Porque digo yo que, para que las protestas cumplieran su designio, además haría falta, como condición de posibilidad, que todos los hombres o los hombres machistas, organizadamente, tuviéramos/tuvieran el poder (arquía=gobierno). Pero resulta que no es así: el poder está precisamente en manos de quien la semana pasada salió a la calle y de quien institucionalmente respaldó la protesta. ¿Quién habría pues de allanarse a las reivindicaciones si la pancarta la portaban ministras con el respaldo unánime de la empresa y la sociedad civil?
Por desconfianza en su capacidad de producir cambios sociales reales (afortunadamente por otra parte), a mí me cuesta salir a la calle a protestar incluso cuando es contra un poder público establecido y concreto al que identifico como vulnerador de mis derechos ciudadanos (por ejemplo, el Gobierno de España); así que me cuesta concebir el salir a la calle a enfrentarme contra algo que, hasta donde alcanzo a saber, está en miles de papeles, ahora incluso en las leyes, pero que no puedo reconocer ni residenciar en personas físicas o jurídicas concretas.

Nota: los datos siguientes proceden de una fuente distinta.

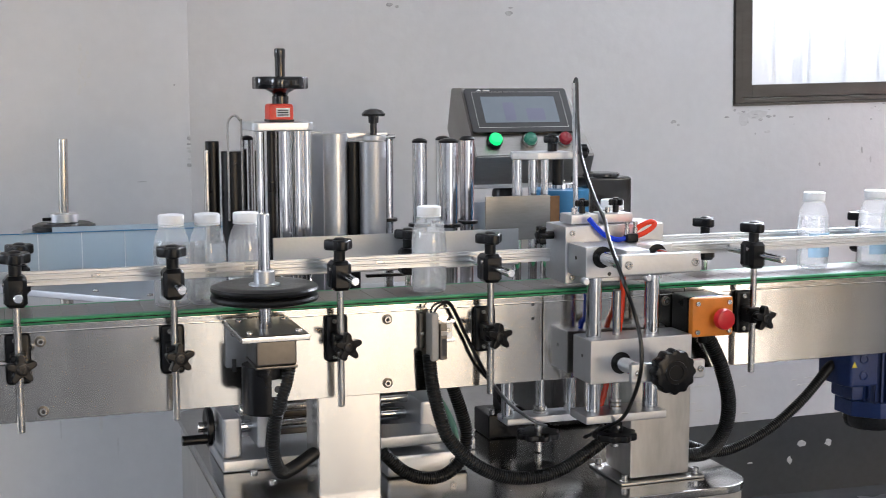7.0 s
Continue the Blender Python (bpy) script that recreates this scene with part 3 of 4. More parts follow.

El corolario es ambivalente: frente a una apariencia de dinamismo social, la maquinaria de propaganda del Estado y la gran empresa en el siglo XXI mantendría incólume su capacidad de subvertir las ideas y conceptos alterando la percepción de la realidad tangible de miles de personas, al punto de sacarlas a la calle a protestar contra algo, una idea, que ni siquiera tiene quien la represente ni defienda.